Amazon has to be worried about the decline of physical media – While its Electronics sales grew by 69% its Media Sales (books, CDs, DVDs, etc.) grew just 18% (last quarter’s earnings report, year over year).

Kindle has transformed Amazon from a company that sold a lot of physical books but was in danger of getting left behind if ebooks took over to a company that might dominate all of Publishing if ebooks take over and the current status quo (Kindle and Kindle Store both being #1) remains.

If Amazon can create a Kindle Gaming Device and a Kindle Phone and a Kindle Pad and win one or more out of games, music, and movies it’s suddenly put itself right back into a position of dominance – one that’s even better than its earlier position as the top online retailer of physical media.

The Kindle Ad is more about Apple vs Amazon than iPad vs Kindle

Amazon seems to have decided to send Apple a message – We can play the advertising game too and we aren’t shy of attacking your shiny products.

A lot of people don’t understand that Apple is far more vulnerable to attacks than a normal company. You run a million PC vs Mac ads but most people are still going to buy PCs – they just don’t care that much about social proof and popularity and coolness. However, If Amazon can run enough ‘Loser Guy with Apple Product’ ads they’ll end up taking a lot of the shine off of Apple’s shiny devices.
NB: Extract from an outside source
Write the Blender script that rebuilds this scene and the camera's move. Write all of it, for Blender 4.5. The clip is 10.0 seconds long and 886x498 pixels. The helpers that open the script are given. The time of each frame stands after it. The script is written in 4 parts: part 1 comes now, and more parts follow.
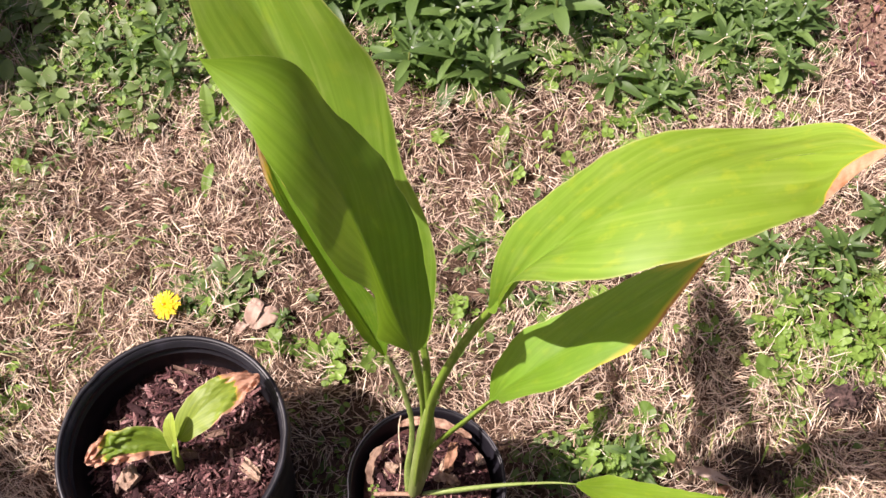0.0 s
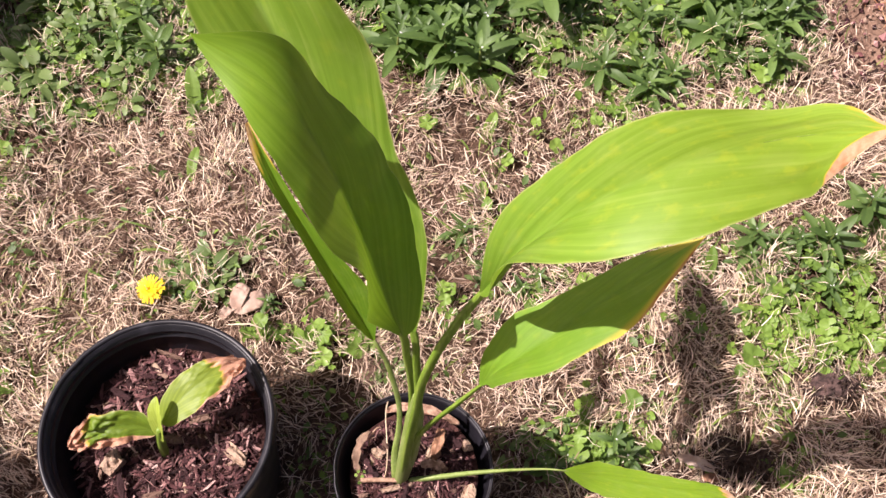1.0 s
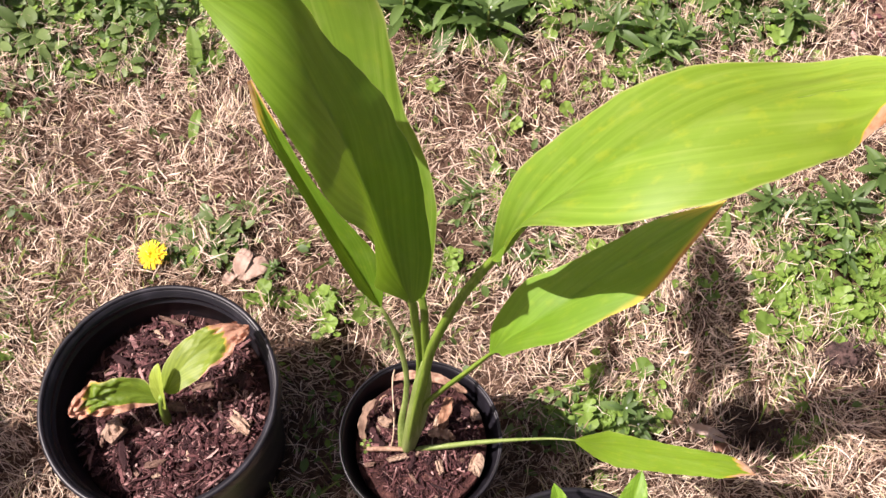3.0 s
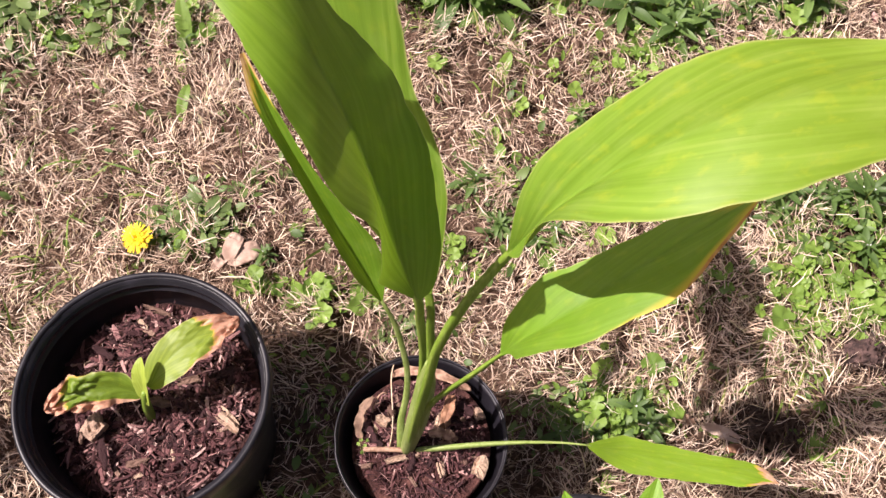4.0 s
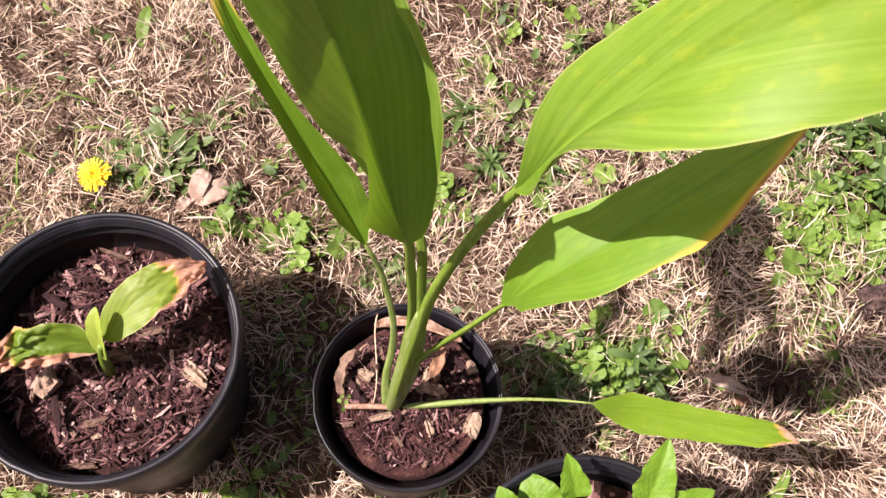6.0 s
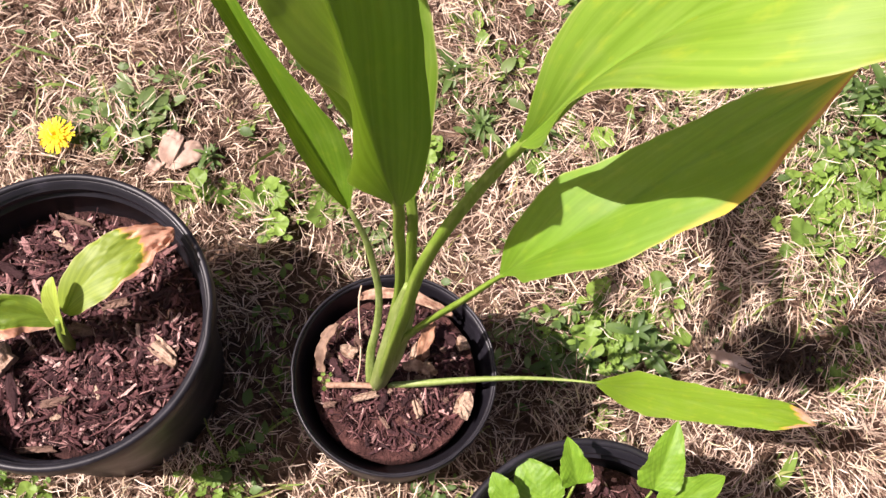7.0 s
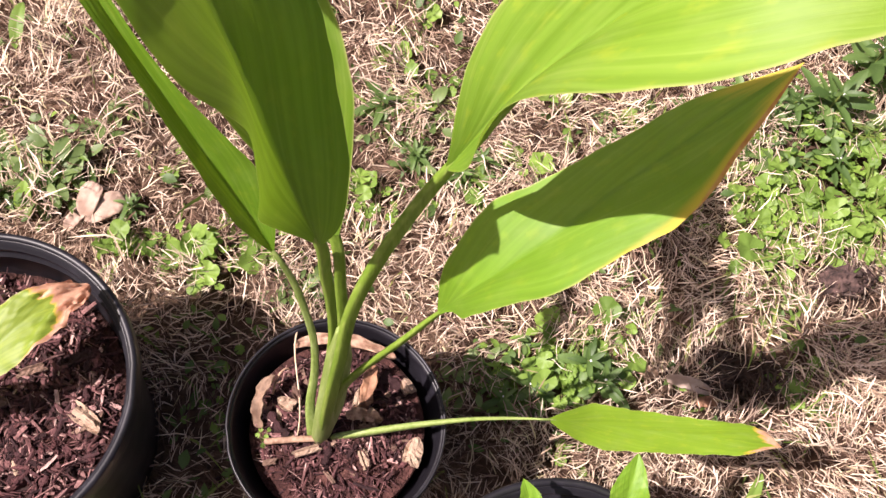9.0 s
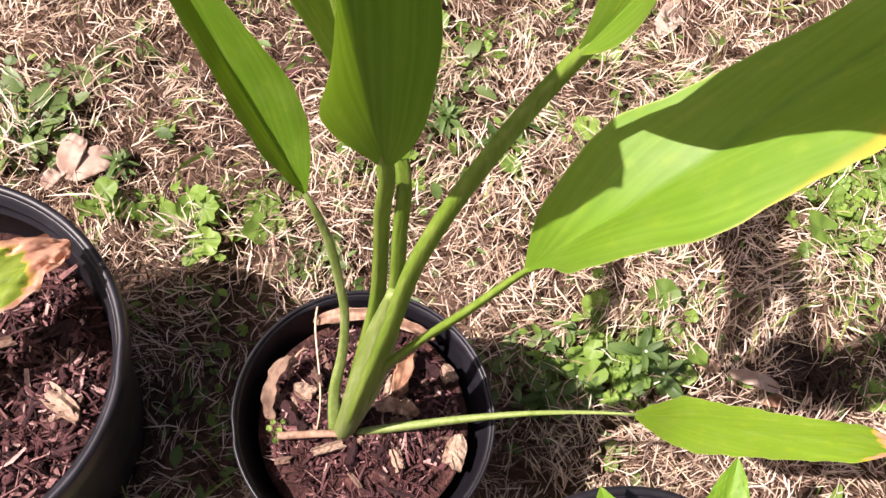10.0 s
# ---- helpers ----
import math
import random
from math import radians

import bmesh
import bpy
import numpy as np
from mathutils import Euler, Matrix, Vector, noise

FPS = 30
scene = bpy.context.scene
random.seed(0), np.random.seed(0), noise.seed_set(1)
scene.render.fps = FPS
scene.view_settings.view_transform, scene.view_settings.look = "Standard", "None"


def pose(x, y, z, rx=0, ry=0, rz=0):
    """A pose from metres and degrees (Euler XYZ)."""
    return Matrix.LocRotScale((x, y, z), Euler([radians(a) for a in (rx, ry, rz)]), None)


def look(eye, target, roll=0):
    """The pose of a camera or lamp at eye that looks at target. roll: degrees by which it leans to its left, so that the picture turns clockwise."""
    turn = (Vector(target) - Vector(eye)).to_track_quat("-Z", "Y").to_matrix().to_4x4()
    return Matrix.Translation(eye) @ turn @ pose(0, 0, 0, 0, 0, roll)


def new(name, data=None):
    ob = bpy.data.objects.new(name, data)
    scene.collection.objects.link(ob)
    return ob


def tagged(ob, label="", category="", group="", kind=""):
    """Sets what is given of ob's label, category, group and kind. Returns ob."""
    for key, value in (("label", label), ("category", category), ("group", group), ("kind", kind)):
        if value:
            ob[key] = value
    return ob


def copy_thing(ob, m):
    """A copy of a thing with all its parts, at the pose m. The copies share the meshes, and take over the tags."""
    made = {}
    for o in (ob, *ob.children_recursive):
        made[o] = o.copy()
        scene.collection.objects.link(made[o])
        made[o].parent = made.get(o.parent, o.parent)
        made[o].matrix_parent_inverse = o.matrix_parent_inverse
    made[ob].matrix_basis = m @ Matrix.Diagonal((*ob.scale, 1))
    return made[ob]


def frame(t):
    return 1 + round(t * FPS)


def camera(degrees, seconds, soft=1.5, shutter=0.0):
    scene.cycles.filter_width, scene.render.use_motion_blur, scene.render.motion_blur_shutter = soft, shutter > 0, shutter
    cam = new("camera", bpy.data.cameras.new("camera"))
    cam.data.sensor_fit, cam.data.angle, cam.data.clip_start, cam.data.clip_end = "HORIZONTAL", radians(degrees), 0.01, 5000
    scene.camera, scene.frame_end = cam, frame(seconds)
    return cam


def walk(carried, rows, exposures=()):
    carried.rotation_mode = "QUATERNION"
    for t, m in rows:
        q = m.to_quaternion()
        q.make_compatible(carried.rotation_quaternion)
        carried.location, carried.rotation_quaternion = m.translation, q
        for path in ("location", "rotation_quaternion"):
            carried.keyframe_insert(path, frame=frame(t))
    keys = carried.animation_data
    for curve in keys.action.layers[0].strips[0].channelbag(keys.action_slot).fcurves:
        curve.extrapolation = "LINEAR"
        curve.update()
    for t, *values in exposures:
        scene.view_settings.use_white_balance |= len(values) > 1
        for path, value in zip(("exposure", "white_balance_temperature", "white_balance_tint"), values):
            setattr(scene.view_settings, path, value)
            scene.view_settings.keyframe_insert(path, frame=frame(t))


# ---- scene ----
import collections

cam = camera(49.4, 10.0, 1.5)
PATH = [
    (0, (0.026, -0.01, 1.139), (-0.043, 0.946, -0.617), -0.1),
    (0.5, (0.021, -0.01, 1.137), (-0.027, 0.944, -0.62), 1.5),
    (1, (0.02, -0.012, 1.13), (-0.012, 0.929, -0.634), 2.3),
    (1.5, (0.023, -0.016, 1.127), (-0.004, 0.9, -0.65), 2.1),
    (2, (0.019, -0.016, 1.126), (-0.014, 0.879, -0.662), 1.8),
    (2.5, (0.018, -0.014, 1.123), (-0.019, 0.875, -0.669), 1.7),
    (4, (0.001, 0.03, 1.055), (-0.011, 0.875, -0.758), 4.2),
    (4.5, (-0.006, 0.041, 1.037), (-0.003, 0.855, -0.79), 5.2),
    (5, (-0.001, 0.046, 1.021), (0.014, 0.828, -0.82), 5.5),
    (5.5, (-0.005, 0.052, 1.006), (0.019, 0.813, -0.843), 6.5),
    (7, (-0.013, 0.081, 0.915), (0.074, 0.768, -0.962), 11.9),
    (7.5, (-0.001, 0.08, 0.911), (0.106, 0.759, -0.967), 11.9),
    (8, (-0.005, 0.077, 0.913), (0.159, 0.798, -0.946), 15.6),
    (8.5, (-0.01, 0.082, 0.903), (0.17, 0.834, -0.941), 16.2),
    (9, (-0.001, 0.094, 0.879), (0.184, 0.857, -0.96), 14.2),
    (9.5, (-0.002, 0.105, 0.828), (0.225, 0.881, -1.001), 16.1),
    (10, (-0.033, 0.114, 0.757), (0.19, 0.883, -1.076), 17.8),
]
walk(cam, [(t, look(eye, target, roll)) for t, eye, target, roll in PATH], [(0, 0.99), (2.5, 0.99), (5.5, 1.02), (7, 1.1), (10, 1.13)])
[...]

Apple is very vulnerable to the very strategy that helped it find success – selling coolness in product form and associating rival products with non-cool qualities. The Kindle Ad shows that people are finally becoming aware of it.

The perfect next ad would be an iPad owner talking about how the iPad taps into his creative genius and identifies him as part of the intelligentsia while a bunch of monkeys use iPads in the background while eating bananas and prancing about. Then pan out to show its hundreds and hundreds of monkeys all wearing the same black suits and all using iPads. End with a slogan – Stop monkeying around if you want to read – Get a Kindle 3.